Imagine walking ten miles in one day to get to school and back. In Vietnam, that’s the reality many kids face every day. The trek is so long and tiring that many children, especially girls, stay home, eventually dropping out. Their chance for an education, and a better life, ends.
Sara Stevens Nerone has a solution: buy them bikes. She’s the founder of the Rhode Island-based Rock-Paper-Scissors Children’s Fund, which provides bikes, as well as arts and music programs, to kids in some of the poorest regions of Vietnam.
It’s a great idea born from her personal experience with the Southeast Asian country – and her desire to help people who live in extreme poverty, some earning less than a dollar a day. So far, 600 Vietnamese children have benefited from her good deeds.
Behind every great altruistic gesture there is usually a story of courage and hope, and such is the case with Nerone. Years ago, Nerone, an ecologist, and her husband, Christopher, a botanist, adopted two girls from Vietnam: Sophie, now 16 years old, and Phoebe, now 13 years old. Christopher passed away in 2010.
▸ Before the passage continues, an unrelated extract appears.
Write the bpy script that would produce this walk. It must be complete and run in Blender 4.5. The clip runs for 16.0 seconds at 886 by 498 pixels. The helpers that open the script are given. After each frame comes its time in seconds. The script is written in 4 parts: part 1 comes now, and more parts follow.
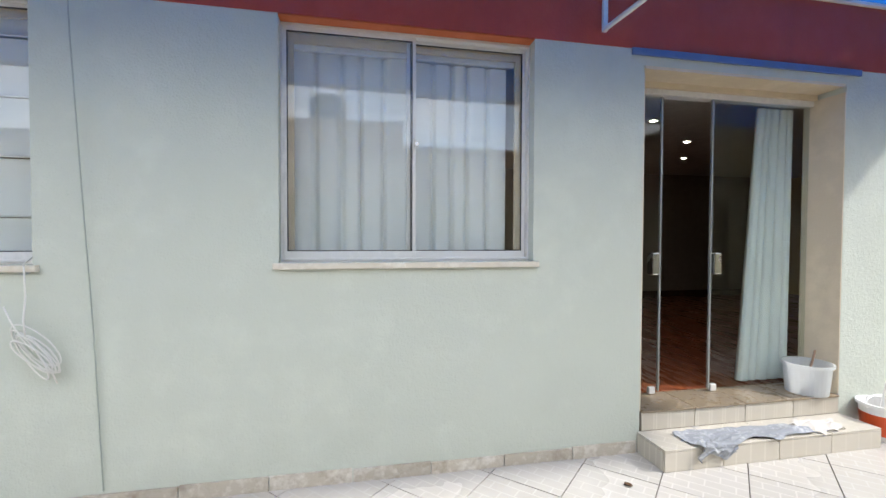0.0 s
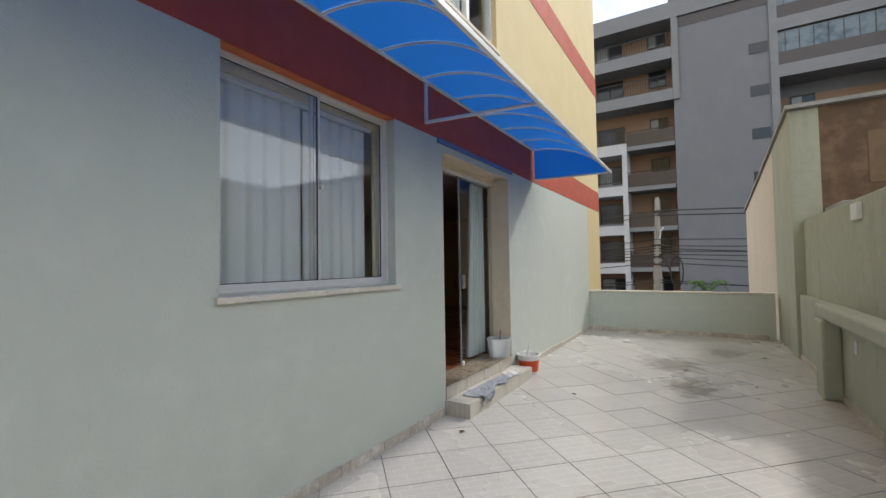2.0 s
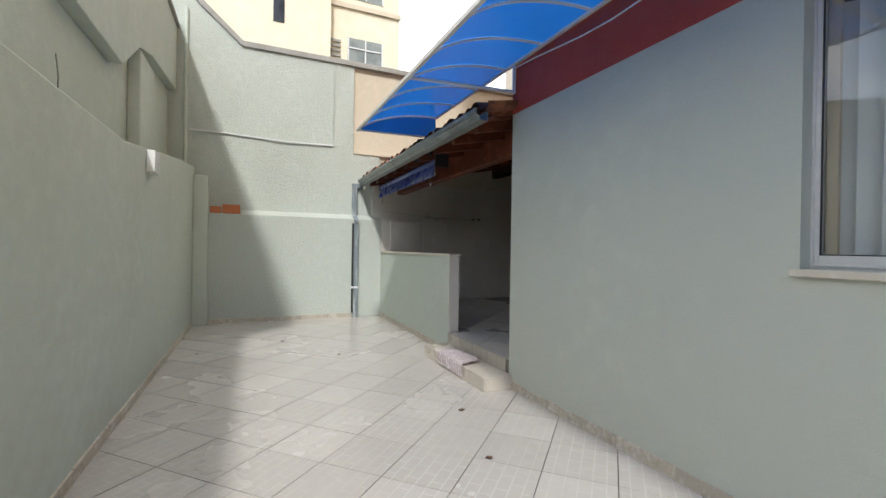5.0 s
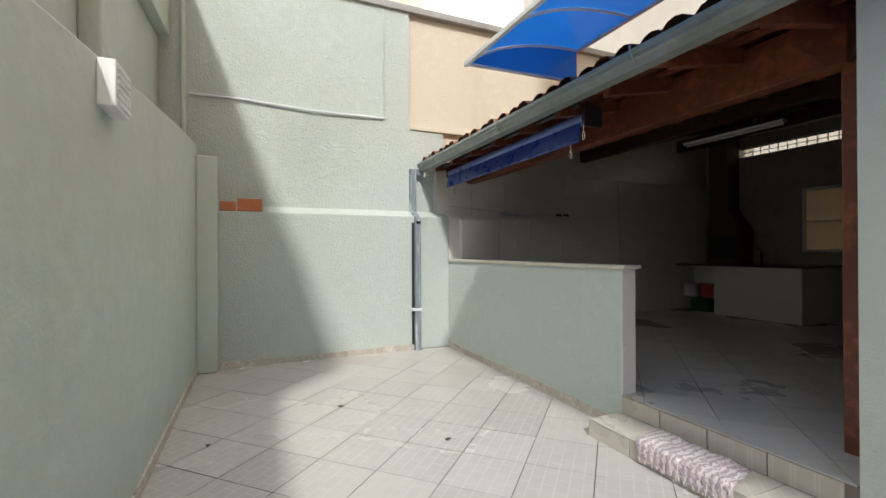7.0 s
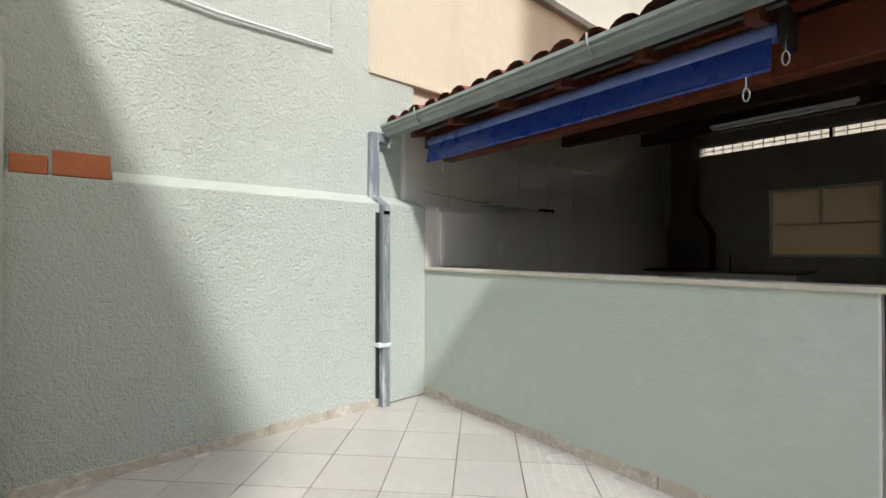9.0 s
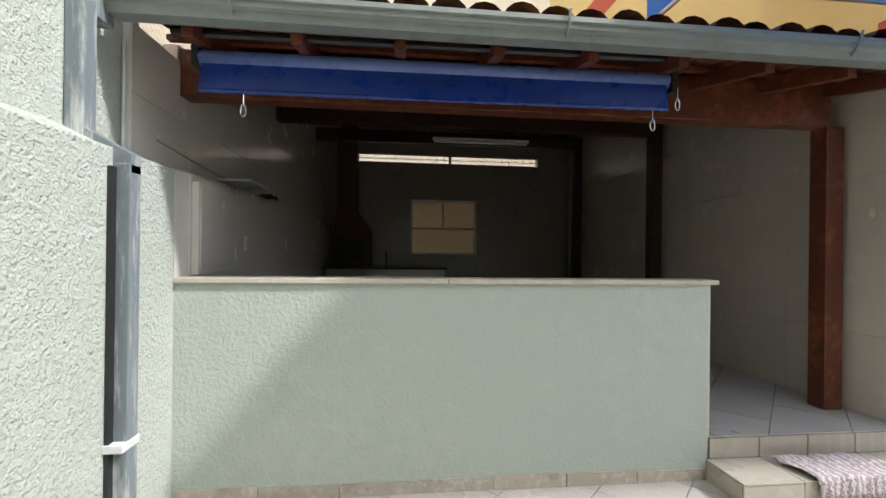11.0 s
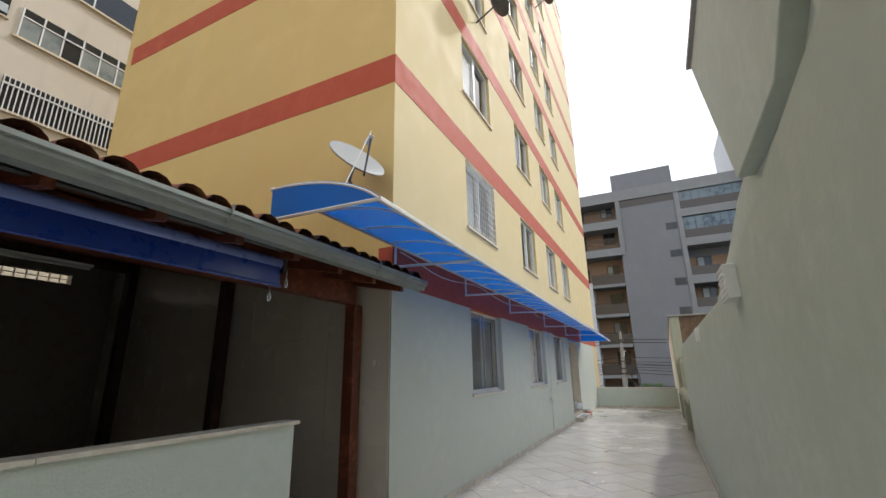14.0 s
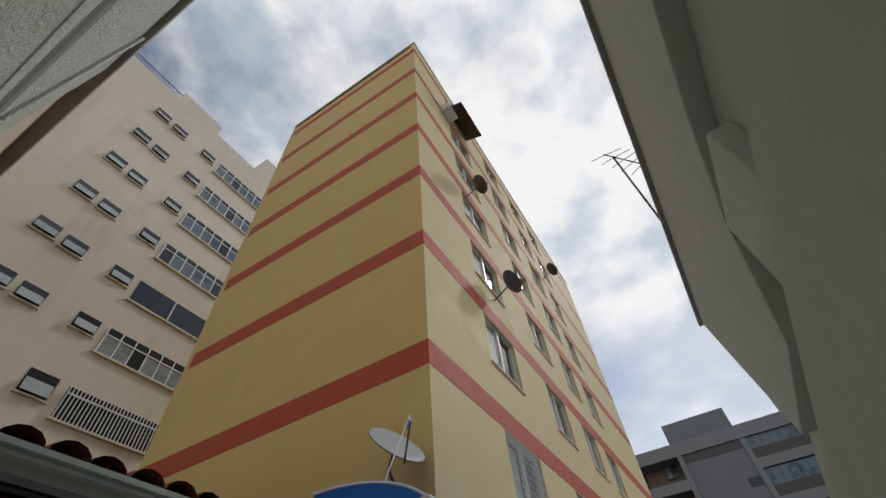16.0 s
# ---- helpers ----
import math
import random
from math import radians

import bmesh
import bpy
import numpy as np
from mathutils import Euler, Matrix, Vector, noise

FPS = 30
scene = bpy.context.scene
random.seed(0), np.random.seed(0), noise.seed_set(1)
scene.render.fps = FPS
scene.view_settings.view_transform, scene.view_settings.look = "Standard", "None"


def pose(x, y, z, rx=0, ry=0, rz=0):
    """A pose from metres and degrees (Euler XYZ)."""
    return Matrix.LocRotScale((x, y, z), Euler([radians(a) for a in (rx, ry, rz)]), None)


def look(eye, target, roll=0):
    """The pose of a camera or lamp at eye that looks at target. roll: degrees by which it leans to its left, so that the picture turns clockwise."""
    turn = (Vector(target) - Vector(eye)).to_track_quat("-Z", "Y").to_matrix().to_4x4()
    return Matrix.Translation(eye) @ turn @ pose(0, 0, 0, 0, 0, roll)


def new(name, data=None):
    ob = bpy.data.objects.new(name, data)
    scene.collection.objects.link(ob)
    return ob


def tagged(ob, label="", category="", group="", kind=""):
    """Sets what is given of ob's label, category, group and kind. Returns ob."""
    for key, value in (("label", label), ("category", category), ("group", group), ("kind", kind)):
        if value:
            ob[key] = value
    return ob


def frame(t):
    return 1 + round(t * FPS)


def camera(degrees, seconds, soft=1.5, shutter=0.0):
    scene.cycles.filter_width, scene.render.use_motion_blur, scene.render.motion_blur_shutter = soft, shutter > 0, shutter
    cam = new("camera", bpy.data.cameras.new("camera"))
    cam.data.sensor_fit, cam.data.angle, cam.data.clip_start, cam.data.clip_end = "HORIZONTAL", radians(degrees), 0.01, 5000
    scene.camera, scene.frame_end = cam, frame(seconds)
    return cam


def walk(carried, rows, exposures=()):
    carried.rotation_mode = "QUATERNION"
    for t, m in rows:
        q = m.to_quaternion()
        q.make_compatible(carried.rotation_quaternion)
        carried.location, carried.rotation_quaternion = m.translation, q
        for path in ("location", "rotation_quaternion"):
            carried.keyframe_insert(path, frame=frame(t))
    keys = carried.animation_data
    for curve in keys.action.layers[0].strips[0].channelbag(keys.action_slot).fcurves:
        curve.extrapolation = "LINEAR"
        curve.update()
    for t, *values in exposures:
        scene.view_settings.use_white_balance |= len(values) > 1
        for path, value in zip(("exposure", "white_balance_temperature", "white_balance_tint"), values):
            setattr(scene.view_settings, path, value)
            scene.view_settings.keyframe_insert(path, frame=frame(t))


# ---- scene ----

Nerone wanted Sophie and Phoebe to know and experience the country and culture they came from, so two years ago the three of them, as well as Nerone’s partner, Patrick O’Brien, returned to Vietnam to volunteer. It was a life-changing experience. The poverty was numbing – and heartbreaking.
Back home in Wakefield, she knew she had to help. She chose bikes for obvious reasons, but why the arts? Nerone had another brilliant idea: The arts would bring children and their families together in community centers humming with creativity and promise.
Vietnam is not as bad off economically as it was a decade ago, but, sadly, much of the wealth is in the cities. Seventy-five percent of the people live in rural areas; it’s still very poor. Nerone would focus on those regions.
She thought that music and the arts would be a wonderful way for students to escape the grinding poverty. Those programs would also give students a chance to express themselves outside the home and schools, which are strict with a rigid teaching style.
Fast forward to the present: Vietnamese boys and girls play on violins provided by the nonprofit and draw and paint in classes that are lively and fun. Music and art camps are offered in ethnic minority villages for 300 children.
The bike program is only for girls, who are more likely than boys to drop out if they don’t have transportation. Girls are expected to maintain the home and care for younger siblings. Biking to school gives them more time to help their families.
Nerone says bikes also give girls more safety. Girls are often targeted for human trafficking to the sex trade and sweatshops. A bike provides these girls with a safer way to travel. To date, nearly 300 girls have received new bikes, purchased at local shops in the country. They also received bike pumps and extra tires.
The nonprofit’s mission is so powerful it has attracted hundreds of donors, including East Sider Melanie Coon, who “bought’’ three bikes with a $165 donation. Bikes are $55 a piece. A $10 donation buys two bike helmets, and a $25 donation pays for a bike pump, extra tires, tools and safety training.
“I try to find meaningful holiday gifts for my family,’’ says Coon. “These bikes – and the mission of RockPaper-Scissors – spoke to me and seemed perfect for my daughter and my brother, as they both care deeply about providing opportunities for children in need. And I could not resist donating a third as a gift to myself.’’
Rock-Paper-Scissors is a passion for the entire Nerone family. The sisters are both musicians in the Rhode Island Philharmonic Youth Orchestras – Sophie plays the violin, and Phoebe plays the cello. They accompany their mother every year to Vietnam to give music lessons to boys and girls and immerse themselves in the culture. They also raise money to buy new violins for the Vietnamese kids.
Sophie was recently recognized for her philanthropic work by the Metta Students Foundation, which honors Rhode Island students who do inspiring and compassionate work. Quietly, without fanfare, Nerone and her daughters are practicing something rare today: goodness.